Herr Präsident, meine Damen und Herren! Es geht um ein sehr sensibles Thema, nämlich um die Neueinteilung von Wahlkreisen. Wir machen Ihnen den Vorwurf, dass Sie mit dieser Neueinteilung von Wahlkreisen weiter am volksbeschlossenen Wahlrecht herumschnippeln und dass Sie ein weiteres Mal auch diesen Volksentscheid missachten, nicht weniger. Sie schnippeln sich Ihre Wahlkreise so zurecht, dass es Ihrer Partei nützt und das ist ein Vorgang, den wir Ihnen nicht durchgehen lassen wollen.

(Beifall bei der GAL und der SPD – Zurufe von der CDU)

Zum Thema Debatte. Sie hätten mit Ihrer Mehrheit die Möglichkeit, Ihre Änderungen ohne Geschäftsordnungsänderung in erster und in zweiter Lesung durchzusetzen. Das Problem ist nur, dass Sie dann auch darüber sprechen müssten. Das heißt, dann hätten Sie das heute zur Debatte anmelden müssen. Aber wenn Sie die Möglichkeit haben, dieser Debatte aus dem Weg zu gehen, dann tun Sie das offenbar, weil es Ihnen peinlich ist, was Sie hier veranstalten. Ansonsten könnten Sie sich doch dieser argumentativen Auseinandersetzung hier und heute stellen und das verweigern Sie.

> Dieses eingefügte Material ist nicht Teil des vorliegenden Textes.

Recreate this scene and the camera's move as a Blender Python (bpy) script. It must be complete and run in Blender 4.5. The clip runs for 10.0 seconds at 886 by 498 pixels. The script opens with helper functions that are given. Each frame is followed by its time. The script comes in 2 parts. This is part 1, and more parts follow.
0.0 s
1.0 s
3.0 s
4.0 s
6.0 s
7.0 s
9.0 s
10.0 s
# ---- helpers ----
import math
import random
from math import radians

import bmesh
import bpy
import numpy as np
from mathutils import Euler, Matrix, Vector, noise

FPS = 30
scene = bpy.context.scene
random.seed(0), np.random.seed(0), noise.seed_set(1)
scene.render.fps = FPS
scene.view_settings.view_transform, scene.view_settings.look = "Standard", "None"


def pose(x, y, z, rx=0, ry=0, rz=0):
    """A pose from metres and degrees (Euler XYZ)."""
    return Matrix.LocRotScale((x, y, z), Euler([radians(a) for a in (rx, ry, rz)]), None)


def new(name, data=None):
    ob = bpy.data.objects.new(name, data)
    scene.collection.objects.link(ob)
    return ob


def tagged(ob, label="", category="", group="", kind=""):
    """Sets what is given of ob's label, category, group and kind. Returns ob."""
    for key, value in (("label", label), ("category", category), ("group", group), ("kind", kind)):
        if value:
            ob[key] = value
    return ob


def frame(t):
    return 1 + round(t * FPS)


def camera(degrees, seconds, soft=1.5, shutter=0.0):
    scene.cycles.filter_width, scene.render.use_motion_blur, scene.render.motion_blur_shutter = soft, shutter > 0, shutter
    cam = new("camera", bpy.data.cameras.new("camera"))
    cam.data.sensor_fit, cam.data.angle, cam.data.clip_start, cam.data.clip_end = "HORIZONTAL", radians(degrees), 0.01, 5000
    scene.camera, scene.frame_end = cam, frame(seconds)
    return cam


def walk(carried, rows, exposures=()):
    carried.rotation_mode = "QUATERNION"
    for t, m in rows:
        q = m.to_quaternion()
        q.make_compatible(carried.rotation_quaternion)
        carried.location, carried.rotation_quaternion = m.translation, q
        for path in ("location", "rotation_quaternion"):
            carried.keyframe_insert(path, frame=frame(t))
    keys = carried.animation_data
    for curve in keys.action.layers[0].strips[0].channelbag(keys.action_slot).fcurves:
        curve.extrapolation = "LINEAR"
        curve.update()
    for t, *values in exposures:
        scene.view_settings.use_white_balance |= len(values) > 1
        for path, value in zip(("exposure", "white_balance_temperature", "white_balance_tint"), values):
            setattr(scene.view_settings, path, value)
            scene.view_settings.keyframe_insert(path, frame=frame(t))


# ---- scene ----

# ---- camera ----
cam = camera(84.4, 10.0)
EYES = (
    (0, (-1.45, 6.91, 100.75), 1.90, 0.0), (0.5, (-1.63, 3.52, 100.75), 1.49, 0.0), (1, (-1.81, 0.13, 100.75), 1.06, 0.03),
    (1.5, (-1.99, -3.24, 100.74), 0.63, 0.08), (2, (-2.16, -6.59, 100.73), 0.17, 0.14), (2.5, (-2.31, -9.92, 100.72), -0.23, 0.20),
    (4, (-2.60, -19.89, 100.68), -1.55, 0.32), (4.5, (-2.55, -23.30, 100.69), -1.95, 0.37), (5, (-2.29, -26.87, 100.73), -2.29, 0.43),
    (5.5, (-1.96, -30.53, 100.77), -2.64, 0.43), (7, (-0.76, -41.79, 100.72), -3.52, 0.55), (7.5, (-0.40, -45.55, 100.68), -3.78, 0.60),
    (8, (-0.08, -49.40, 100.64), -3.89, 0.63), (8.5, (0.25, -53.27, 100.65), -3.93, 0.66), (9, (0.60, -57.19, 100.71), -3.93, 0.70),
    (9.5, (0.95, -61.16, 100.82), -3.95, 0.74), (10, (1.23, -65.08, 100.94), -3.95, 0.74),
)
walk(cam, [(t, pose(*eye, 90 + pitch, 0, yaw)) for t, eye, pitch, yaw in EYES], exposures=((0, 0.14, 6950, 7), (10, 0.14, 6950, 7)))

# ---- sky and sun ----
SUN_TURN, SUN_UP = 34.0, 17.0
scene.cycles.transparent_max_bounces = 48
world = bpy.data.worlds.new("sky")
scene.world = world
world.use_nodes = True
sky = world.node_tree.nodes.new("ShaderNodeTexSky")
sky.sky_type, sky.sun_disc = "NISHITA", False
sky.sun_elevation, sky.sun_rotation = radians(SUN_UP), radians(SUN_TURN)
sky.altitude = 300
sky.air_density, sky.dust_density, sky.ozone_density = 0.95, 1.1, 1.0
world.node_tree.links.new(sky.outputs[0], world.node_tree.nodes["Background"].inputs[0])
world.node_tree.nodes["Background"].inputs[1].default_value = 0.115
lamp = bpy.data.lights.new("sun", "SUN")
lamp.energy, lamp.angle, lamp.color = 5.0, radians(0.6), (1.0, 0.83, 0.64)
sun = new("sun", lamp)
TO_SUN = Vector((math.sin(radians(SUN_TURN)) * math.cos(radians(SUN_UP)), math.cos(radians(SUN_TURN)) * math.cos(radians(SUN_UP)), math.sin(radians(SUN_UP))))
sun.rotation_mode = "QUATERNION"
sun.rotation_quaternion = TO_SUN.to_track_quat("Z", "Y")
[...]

(Beifall bei der GAL und der SPD – Zurufe von der CDU)

Sie verweigern die Debatte, Sie verweigern auch Argumente für diese Drucksachen. Die könnten Sie doch endlich einmal auf den Tisch bringen.

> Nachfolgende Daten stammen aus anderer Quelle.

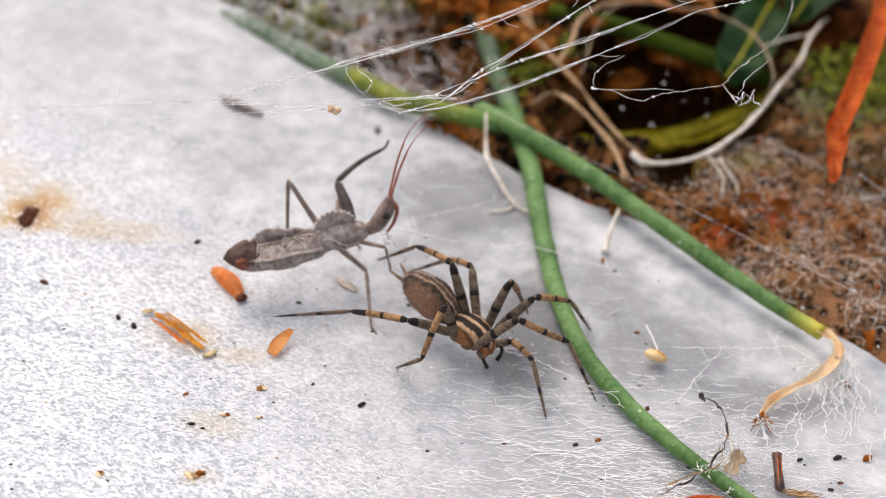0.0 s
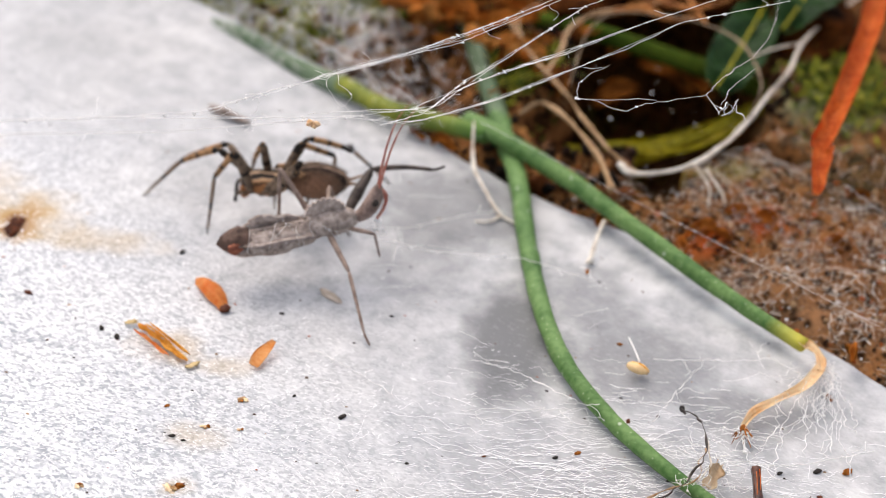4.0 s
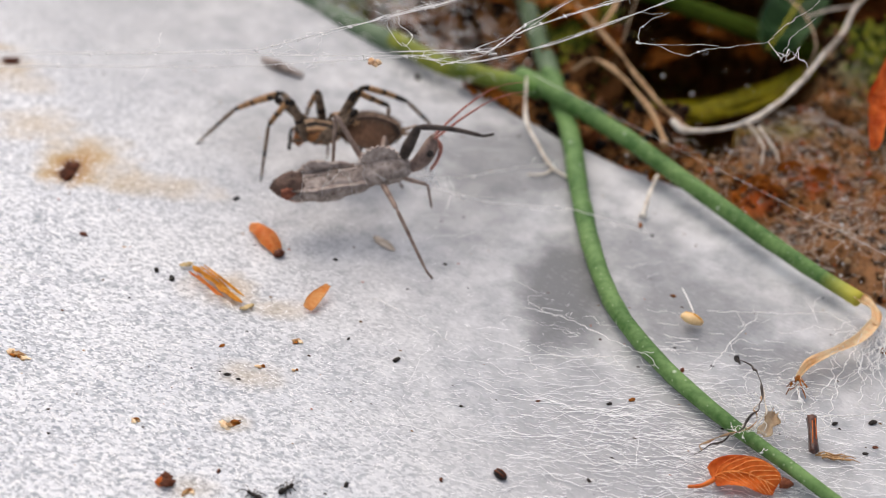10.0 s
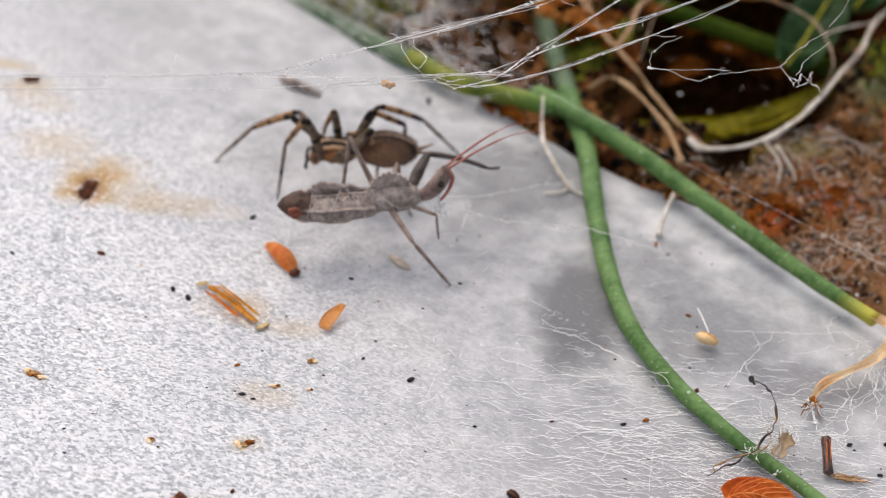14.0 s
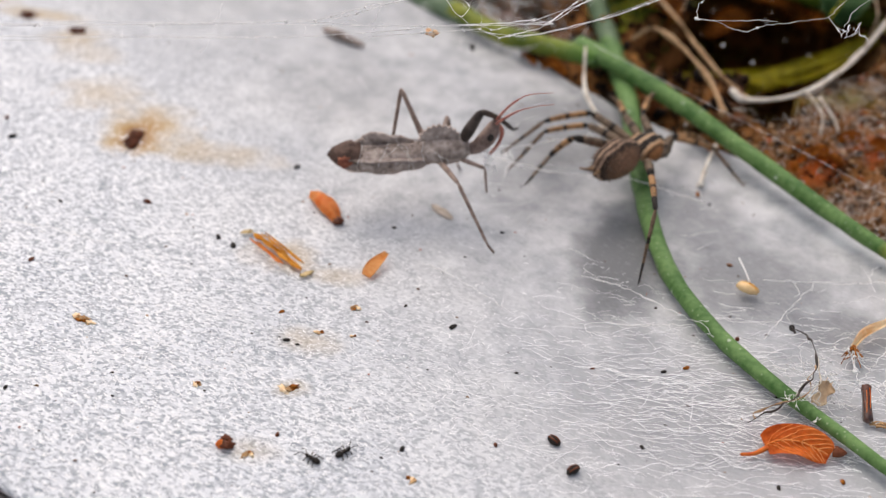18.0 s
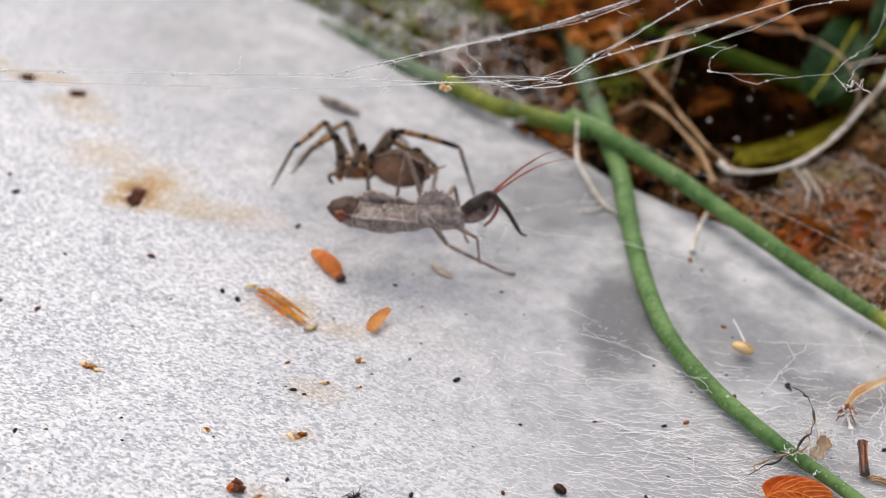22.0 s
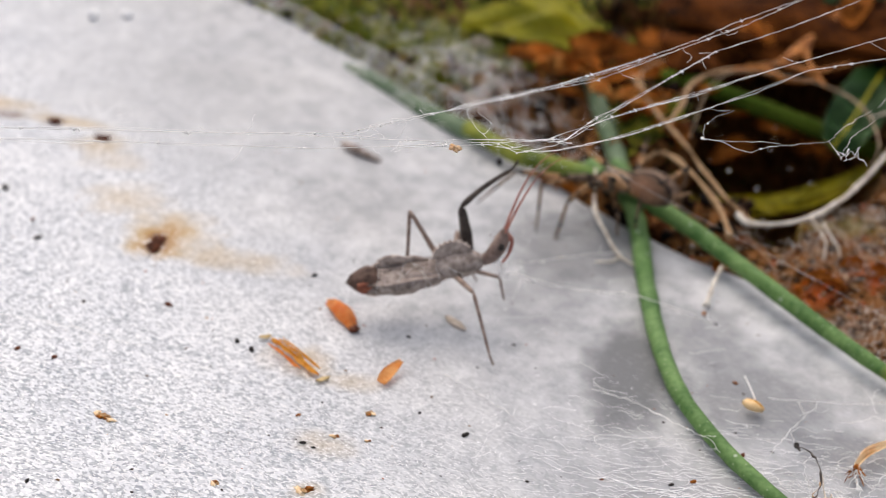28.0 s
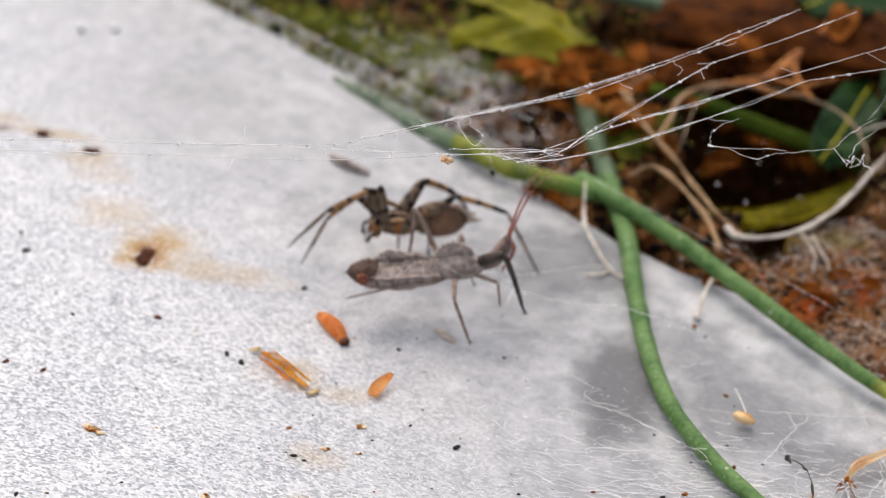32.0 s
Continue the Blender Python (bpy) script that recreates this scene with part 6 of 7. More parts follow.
def walk_bug(ob, legs, feelers):
    body, made, felt = [], {k: [] for k in legs}, {s: [] for s in SIDES}
    plan, fine = bug_plan(), []
    for a, b in zip(plan, plan[1:]):
        for k in (0.0, 0.25, 0.5, 0.75) if a[1:] != b[1:] else (0.0,):
            fine.append((a[0] + (b[0] - a[0]) * k,) + tuple(Vector(p).lerp(Vector(q), k) for p, q in zip(a[1:], b[1:])))
    for t, tail, neck, knee, tip, mid_knee, foot, way in fine + [plan[-1]]:
        m = body_pose(neck, tail)
        inv = m.inverted()
        body.append((t, Matrix.Translation(m.translation * S) @ m.to_3x3().to_4x4()))
        low = t >= 28.5
        aims = {("front", -1): (V(0.22, -0.20, -0.60), V(1, -0.5, 0.3)), ("mid", 1): (V(-0.1, 0.95, -0.85), V(0, 0.6, 1)),
                ("hind", 1): (V(-1.22, 0.36, -0.40), V(0.0, 0.25, 1)), ("hind", -1): (V(-2.28, -0.34, -0.28) if low else V(-2.05, -0.10, -0.02), V(0, -0.3, 0.6) if low else V(0, 1, 0.1))}
        seen = {("front", 1): (knee, tip), ("mid", -1): (mid_knee, foot)}
        for key, (hip, lengths, bones) in legs.items():
            if key in seen:
                a, b = (inv @ Vector(p) for p in seen[key])
                joint = hip + (a - hip).normalized() * lengths[0]
                made[key].append((t, [pointed(hip, a - hip, (0.2, 1, 0.3)), pointed(joint, b - a, (0.2, 1, 0.3))]))
            else:
                aim, bend = aims[key]
                made[key].append((t, chain(hip, aim, lengths, bend)))
        for s in SIDES:
            felt[s].append((t, pointed(V(0.32, 0.04 * s, 0.52), Vector(way) + V(0.05, 0.06 * s, 0.02 * s), (-1, 0.1, 0.3))))
    walk(ob, body)
    for key, (hip, lengths, bones) in legs.items():
        for k, bone in enumerate(bones):
            walk(bone, [(t, c[k]) for t, c in made[key]])
    for s in SIDES:
        walk(feelers[s], felt[s])


SPIDER, SPIDER_LEGS = build_spider()
BUG, BUG_LEGS, BUG_FEELERS = build_bug()


# ---- silk ----
def thread(bm, pts, r, rnd, amp=0.02, n=10, beads=0.0):
    """A silk thread through the points, a little crooked, with beads of dust on it."""
    line = spline(pts, n)
    ph = rnd.uniform(0, 90)
    line = [p + V(noise.noise(p * 3 + V(ph, 0, 0)), noise.noise(p * 3 + V(0, ph, 0)), noise.noise(p * 3 + V(0, 0, ph))) * amp for p in line]
    fat = (lambda t: r * (0.55 + 1.1 * abs(noise.noise(V(t * len(line) * 0.35, ph, 2)))))
    tube(bm, line, fat, 5)
    length = sum((b - a).length for a, b in zip(line, line[1:]))
    for _ in range(int(length * beads)):
        p = rnd.choice(line)
        s = max(r, 0.004) * rnd.choice((1.0, 1.2, 1.6, 2.2))
        for j in range(2):
            q = p + V(rnd.gauss(0, s), rnd.gauss(0, s), rnd.gauss(0, s)) * (0.9 * j)
            blob(bm, q, (s * rnd.uniform(0.8, 2.2), s * rnd.uniform(0.5, 1.0), s * rnd.uniform(0.5, 1.0)), 1.0, 2.2, rnd.random() * 9, 6, 5, turn=Euler((0, rnd.uniform(-0.6, 0.6), rnd.uniform(0, 3))).to_matrix())


def chip(bm, p, s, rnd):
    """A star-like fleck of silk and dust: a few short spikes about one place."""
    for _ in range(3):
        d = V(rnd.gauss(0, 1), rnd.gauss(0, 1), rnd.gauss(0, 0.6)).normalized() * s
        q = p + V(rnd.gauss(0, s), rnd.gauss(0, s), 0) * 0.3
        tube(bm, [q - d * rnd.uniform(0.5, 1.4), q, q + d * rnd.uniform(0.4, 1.5)], lambda t: s * 0.5 * (1 - abs(2 * t - 1)) + 0.0015, 5)


def strand(bm, pts, r, rnd, flecks=2.4, kink=0.006):
    """A taut thread: straight from point to point, with small kinks, thicker stretches and flecks."""
    pts = [Vector(p) for p in pts]
    line = []
    for a, b in zip(pts, pts[1:]):
        m = max(3, int((b - a).length / 0.07))
        line += [a.lerp(b, k / m) for k in range(m)]
    line.append(pts[-1])
    line = [p + V(rnd.gauss(0, kink), rnd.gauss(0, kink), 0) if 0 < k < len(line) - 1 else p for k, p in enumerate(line)]
    ph = rnd.uniform(0, 90)
    tube(bm, line, lambda t: r * (0.6 + 1.3 * max(0.0, noise.noise(V(t * len(line) * 0.22, ph, 2)))), 5)
    for _ in range(max(1, int(len(line) * 0.07 * flecks))):
        chip(bm, rnd.choice(line), r * rnd.choice((1.8, 2.4, 3.2, 4.6)), rnd)
    return line


def curl(bm, p, way, length, r, rnd):
    """A short crinkled thread end that hangs off a strand."""
    pts, d = [Vector(p)], Vector(way).normalized()
    m = max(4, int(length / 0.05))
    for _ in range(m):
        d = (d + V(rnd.gauss(0, 0.45), rnd.gauss(0, 0.45), rnd.gauss(0, 0.1))).normalized()
        pts.append(pts[-1] + d * length / m)
    tube(bm, pts, r, 5)
    chip(bm, pts[-1], r * 2.2, rnd)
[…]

(Bernd Reinert CDU: Das ist doch bereits im Aus- schuss beraten worden!)

Ihnen ist es schlicht peinlich, was Sie selber gegen das Volk durchsetzen. Das Gute daran ist, dass Ihnen das Volk – wie wir heute wissen – Ihre Tricksereien in Zukunft nicht mehr durchgehen lassen wird und dass Sie aufgrund der Volksentscheide, die auf Sie zukommen werden, damit in Zukunft nicht mehr durchkommen werden.

(Beifall bei der GAL und der SPD)

Weitere Wortmeldungen sehe ich nicht. Dann kommen wir zur Abstimmung.

Wer dem CDU-Antrag folgen und zu den Tagesordnungspunkten 24 und 33 am heutigen Sitzungstag jeweils die ersten Lesungen durchführen und für die morgige Sitzung die zweiten Lesungen vorsehen möchte, den bitte ich um ein Handzeichen. – Gegenstimmen? – Stimmenthaltungen? – Das ist mehrheitlich so beschlossen.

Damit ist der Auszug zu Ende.